Este último mes se ha celebrado Halloween, unas de las festividades más esperadas, pero ¿cuál es su origen?

Halloween nace en Irlanda y tiene su raíz en una de las festividades más antiguas e importantes del calendario celta, el Samhain.

Para los celtas, el año se dividía solo en dos estaciones: el verano (la luz) y el invierno (la oscuridad). El Samhain significaba que el verano había acabado, y con ello, la última cosecha y el último día para almacenar los alimentos. Era el momento de sacrificar a los animales que no podrían sobrevivir durante el frío y el inicio de una etapa oscura en la que la comunidad dependía de sus reservas.

El Samhain era como el “año nuevo” celta y tenía lugar entre la noche del 31 de octubre y el 1 de noviembre. Además, para ellos, el día comenzaba al caer el sol, por eso, la noche era el momento más sagrado, pero ¿por qué?

Esta fecha marcaba el puente entre un año y otro, por tanto, era una ocasión en la que los límites entre el mundo de los vivos y el Sídh, el “otro mundo” céltico —el reino de los muertos — se volvía extremadamente tenue, es decir, que quedaba abierto.

Los celtas creían que durante este día los seres de ambas realidades podían cruzar de un lado a otro con relativa facilidad.

Por un lado, los espíritus de familiares y ancestros fallecidos volvían temporalmente a sus hogares. Esta no se trataba de una visita temida, sino esperada. Los celtas dejaban ofrendas de comida y pasteles en sus puertas y encendían hogueras o velas para honrarlos y guiarlos a sus casas. Pero junto a ellos cruzaban también otras criaturas, como los seres feéricos, algunos traviesos y otros, peligrosos.

En muchos relatos mitológicos, algunos dioses aprovechaban este momento para bajar al mundo terrenal disfrazados o transformados, ya fuera para ofrecer presagios, o interactuar con los mortales. Junto a ellos, también cruzaban seres malignos, como los espectros errantes, almas perdidas o entidades asociadas a la muerte y a la naturaleza liminal del Samhain.

Por esta creencia, algunos celtas se disfrazaban con pieles de animales y máscaras. Era un modo de confundirse con estos seres para evitar ser molestados o capturados y poder pasar desapercibidos o asustarlos.

Durante este día, y por este motivo, también era común que las comunidades se reunieran alrededor de una gran hoguera comunitaria que tenía un papel ritual y simbólico muy importante.
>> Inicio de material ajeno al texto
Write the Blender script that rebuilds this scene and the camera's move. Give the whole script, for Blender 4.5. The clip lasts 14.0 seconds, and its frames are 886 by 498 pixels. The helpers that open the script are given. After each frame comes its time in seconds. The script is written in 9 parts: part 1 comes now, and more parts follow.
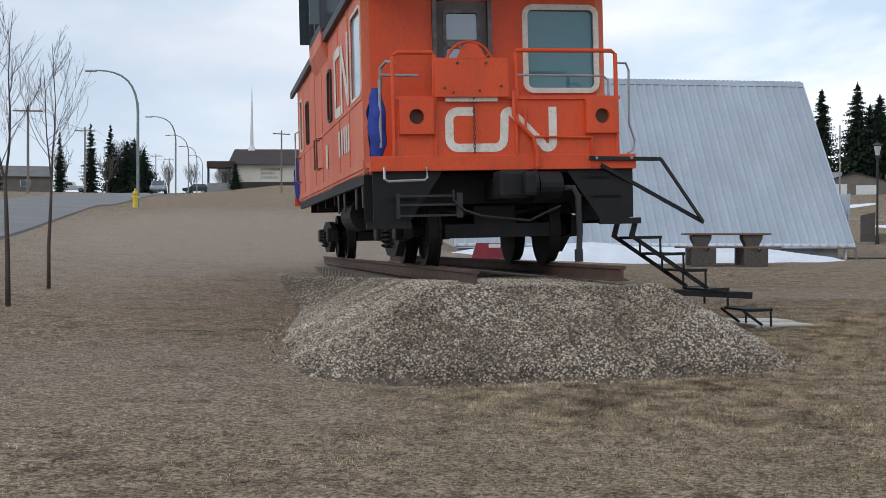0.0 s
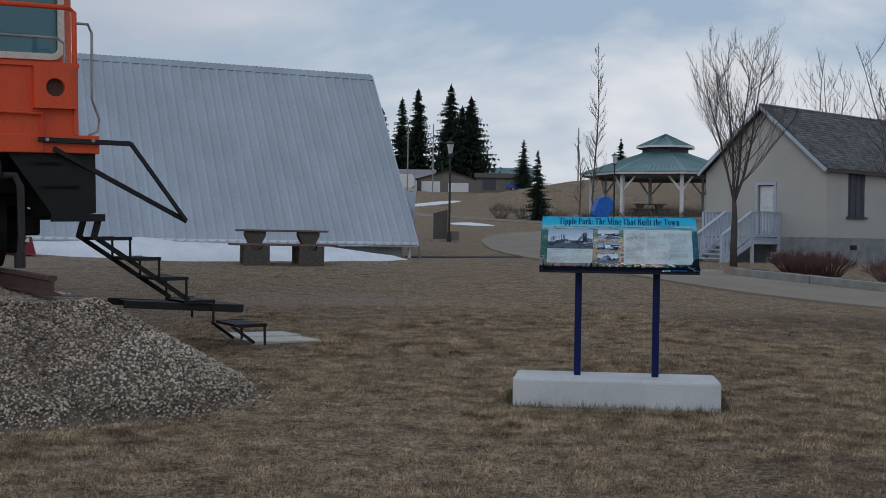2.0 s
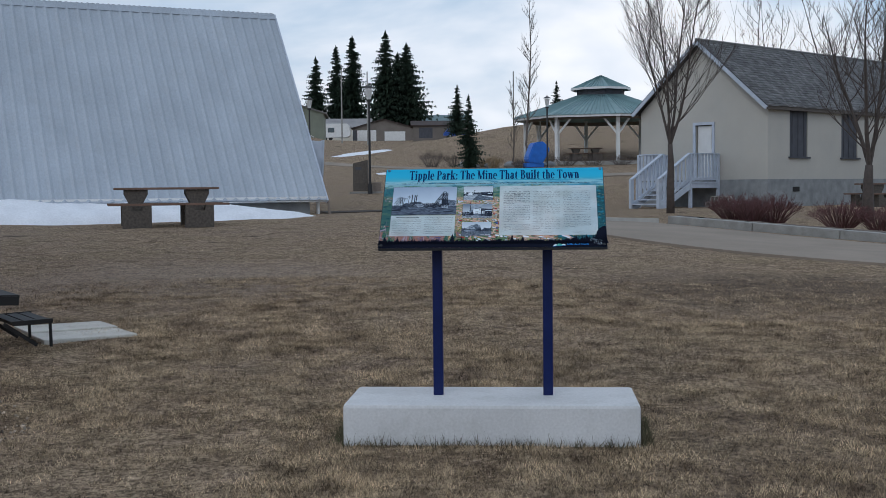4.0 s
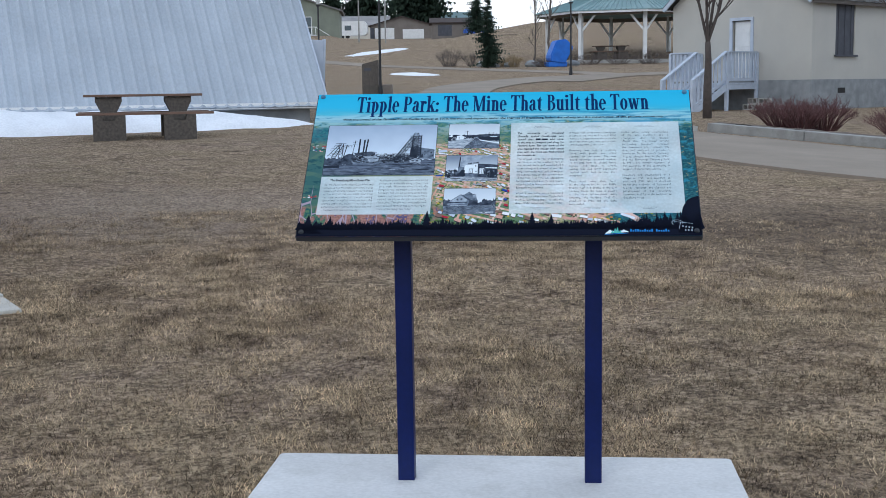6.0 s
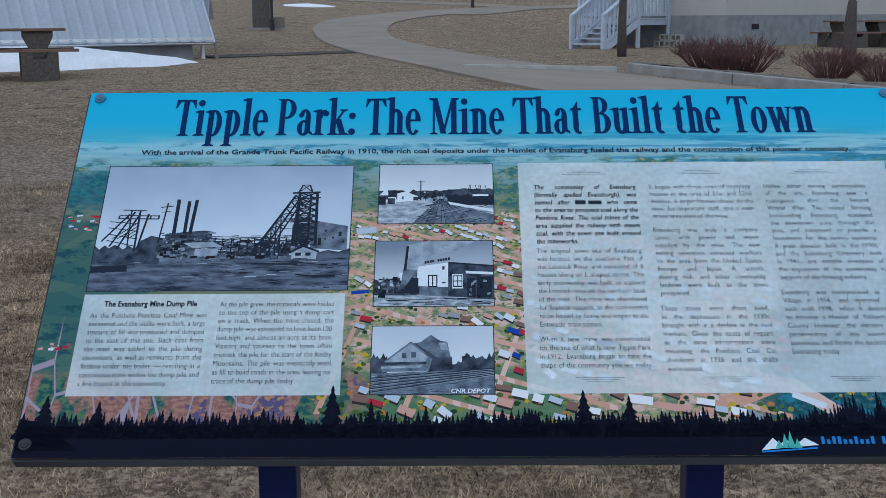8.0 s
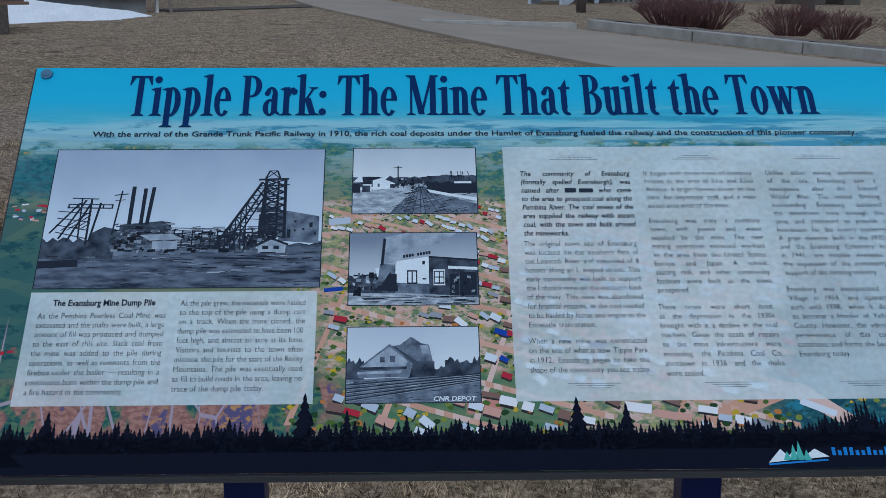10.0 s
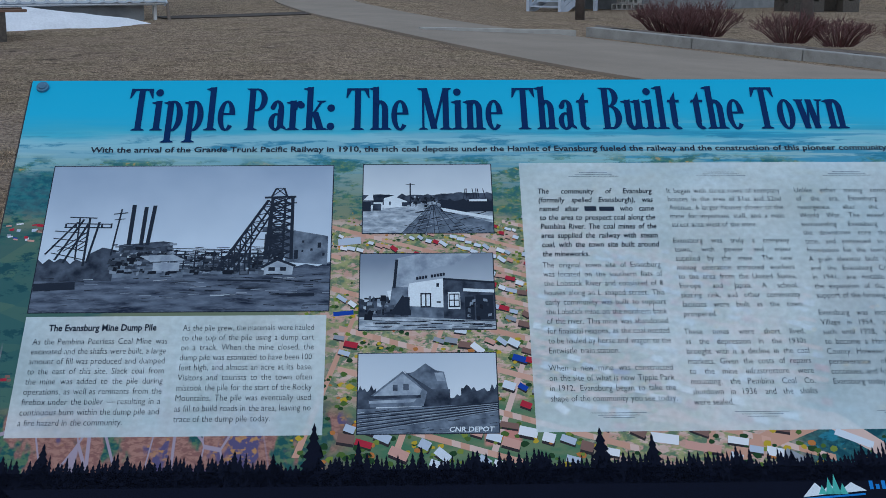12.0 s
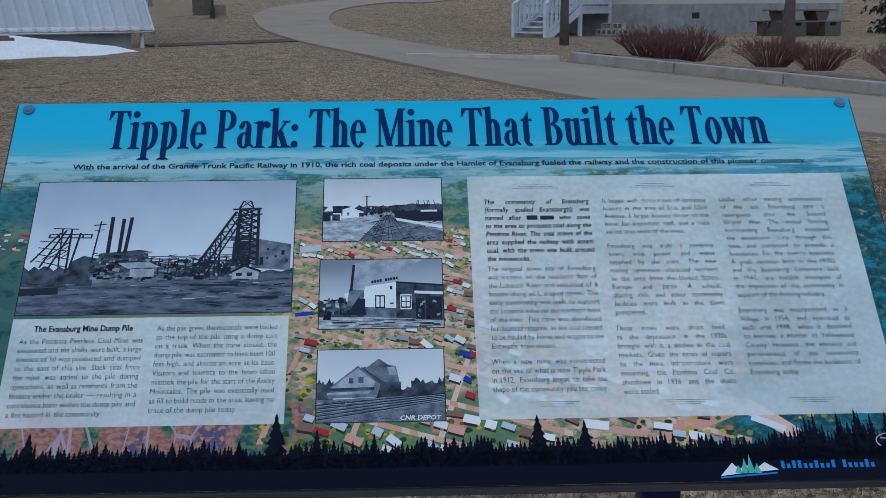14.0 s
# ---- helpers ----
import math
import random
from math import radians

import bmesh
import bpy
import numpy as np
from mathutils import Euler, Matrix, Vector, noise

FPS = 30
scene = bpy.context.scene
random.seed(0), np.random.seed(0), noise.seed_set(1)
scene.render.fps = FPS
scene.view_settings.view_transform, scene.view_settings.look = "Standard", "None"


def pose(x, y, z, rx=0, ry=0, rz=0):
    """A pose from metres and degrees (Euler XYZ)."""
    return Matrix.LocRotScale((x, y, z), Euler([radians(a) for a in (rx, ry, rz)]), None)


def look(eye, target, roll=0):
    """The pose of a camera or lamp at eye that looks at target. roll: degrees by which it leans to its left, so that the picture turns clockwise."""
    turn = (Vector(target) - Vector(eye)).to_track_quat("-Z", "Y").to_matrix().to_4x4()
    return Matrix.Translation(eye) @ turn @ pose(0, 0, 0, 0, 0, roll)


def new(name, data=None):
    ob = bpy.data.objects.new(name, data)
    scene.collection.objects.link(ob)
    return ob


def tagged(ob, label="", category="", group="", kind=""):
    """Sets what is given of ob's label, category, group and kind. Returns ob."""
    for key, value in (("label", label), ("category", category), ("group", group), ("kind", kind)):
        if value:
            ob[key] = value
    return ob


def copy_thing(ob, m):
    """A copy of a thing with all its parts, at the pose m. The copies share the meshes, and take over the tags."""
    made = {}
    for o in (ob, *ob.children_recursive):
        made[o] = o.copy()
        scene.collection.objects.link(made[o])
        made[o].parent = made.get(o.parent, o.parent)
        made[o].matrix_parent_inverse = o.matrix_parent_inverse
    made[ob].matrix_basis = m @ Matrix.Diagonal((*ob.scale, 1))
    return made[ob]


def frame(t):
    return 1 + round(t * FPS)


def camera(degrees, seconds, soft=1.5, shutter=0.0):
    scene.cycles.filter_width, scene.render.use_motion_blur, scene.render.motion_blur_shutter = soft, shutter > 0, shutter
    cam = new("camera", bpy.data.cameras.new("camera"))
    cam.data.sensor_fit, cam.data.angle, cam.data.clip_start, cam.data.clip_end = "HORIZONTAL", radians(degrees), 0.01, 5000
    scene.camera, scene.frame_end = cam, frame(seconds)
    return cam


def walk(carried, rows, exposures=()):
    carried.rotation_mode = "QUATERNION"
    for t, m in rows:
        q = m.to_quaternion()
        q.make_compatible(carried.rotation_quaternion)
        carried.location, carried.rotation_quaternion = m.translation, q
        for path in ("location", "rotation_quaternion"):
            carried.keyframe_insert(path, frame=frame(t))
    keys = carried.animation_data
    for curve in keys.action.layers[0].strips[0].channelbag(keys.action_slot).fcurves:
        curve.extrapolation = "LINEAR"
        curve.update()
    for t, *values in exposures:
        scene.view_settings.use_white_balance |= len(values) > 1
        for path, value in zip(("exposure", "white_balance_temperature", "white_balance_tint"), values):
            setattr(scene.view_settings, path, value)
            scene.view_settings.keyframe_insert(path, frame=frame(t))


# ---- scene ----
cam = camera(39.2, 14.0, soft=0.85)
PATH = [
    (0, (-0.002, 0.025, 1.581), (-0.841, 1.84, 1.576), 0.1),
    (0.5, (0.219, 0.632, 1.604), (-0.306, 2.56, 1.537), -0.1),
    (1, (0.316, 1.343, 1.658), (-0.026, 3.313, 1.614), 1.4),
    (1.5, (0.507, 2.017, 1.699), (0.218, 3.996, 1.702), 1.6),
    (2, (0.638, 2.73, 1.712), (0.398, 4.716, 1.699), 0.9),
    (2.5, (0.828, 3.444, 1.705), (0.646, 5.436, 1.662), 0.2),
    (2.7, (0.907, 3.77, 1.753), (0.759, 5.764, 1.693), -0.1),
    (4.8, (1.085, 6.984, 1.86), (0.91, 8.971, 1.715), -1.4),
    (5, (1.087, 7.301, 1.897), (0.901, 9.283, 1.703), -1.7),
    (5.5, (1.035, 8.032, 1.902), (0.854, 10.009, 1.659), -1.1),
    (6, (1.02, 8.683, 1.939), (0.837, 10.658, 1.683), -0.8),
    (6.5, (0.993, 9.351, 1.969), (0.835, 11.328, 1.714), -0.8),
    (7, (0.878, 9.927, 2.006), (0.754, 11.907, 1.758), -0.6),
    (7.5, (0.841, 10.473, 2.028), (0.777, 12.455, 1.769), -0.5),
    (8, (0.78, 10.918, 2.033), (0.762, 12.884, 1.668), -0.4),
    (8.2, (0.784, 11.047, 2.04), (0.775, 13.002, 1.618), -0.6),
    (10.5, (0.745, 11.064, 2.058), (0.804, 13.015, 1.622), 0.2),
    (11, (0.746, 11.085, 2.06), (0.807, 13.038, 1.633), 0.2),
    (11.5, (0.733, 11.122, 2.056), (0.784, 13.075, 1.629), 0.1),
    (12, (0.731, 11.132, 2.058), (0.785, 13.085, 1.633), 0.0),
    (12.5, (0.747, 11.114, 2.057), (0.815, 13.068, 1.635), -0.1),
    (13, (0.763, 11.074, 2.064), (0.843, 13.03, 1.654), -0.3),
    (13.5, (0.765, 11.026, 2.063), (0.843, 12.985, 1.666), -0.3),
    (14, (0.775, 10.988, 2.062), (0.847, 12.949, 1.677), -0.3),
]
EXPOSURES = [(0.0, 0.06, 6150, 10), (0.5, -0.02, 6150, 10), (1.0, -0.5, 5900, 10), (1.5, -0.8, 5850, 10), (2.0, -0.74, 5850, 10), (2.5, -0.48, 5850, 10), (5.0, -0.18, 5780, 10), (5.5, 0.16, 5800, 10), (6.0, 0.24, 5800, 10), (6.5, 0.26, 5800, 10), (7.0, 0.22, 5780, 9), (7.5, -0.06, 5650, 9), (8.0, -0.15, 5560, 9), (10.5, -0.32, 5570, 9), (14.0, -0.32, 5580, 9)]
walk(cam, [(t, look(eye, target, roll)) for t, eye, target, roll in PATH], EXPOSURES)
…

No era simplemente un fuego para calentarse o cocinar, servía para purificar a la comunidad.

Se creía que el fuego tenía la capacidad de ahuyentar a los malos espíritus, renovar la energía vital de los habitantes, protegiéndolos de enfermedades y malos augurios, y de marcar el límite entre el mundo de los vivos y el Sídh.

Pero esto no acaba aquí:

Los romanos ya tenían una celebración dedicada a los muertos llamada Lemuria, que se celebraba en mayo, pero era muy diferente al Samhain. Lemuria era mucho más oscura y temible, se trataba de almas inquietas o vengativas que se dedicaban a hacer daño a los vivos. Era una festividad marcada por miedo y precaución.

Con la expansión del cristianismo por el Imperio Romano, la Iglesia no pudo eliminar por completo todas las fiestas populares. Así que optó por cristianizar algunas, como el Samhain. Esto también ayudaba a que más gente se convirtiera al cristianismo.

Al fusionar estas tradiciones, Lemuria paso a ser llamado el “Día de Todos los Santos” y el Papa Gregorio XIII decidió fusionarlo son el Samhain. Esta festividad se celebraría el 1 de noviembre y la noche anterior, el 31 de octubre, pasó a llamarse All Hallows’ Eve, la víspera de Todos los Santos, como preparación para la festividad.

De esta manera, el cristianismo reemplazó a los dioses y creencias celtas por santos y personajes católicos, pero mantuvo varias tradiciones del Samhain, como encender velas, disfrazarse o usar máscaras. La Iglesia permitió estas prácticas porque facilitaban que la población aceptara la nueva fe sin renunciar por completo a sus costumbres.

Así surgió lo que hoy conocemos como Halloween.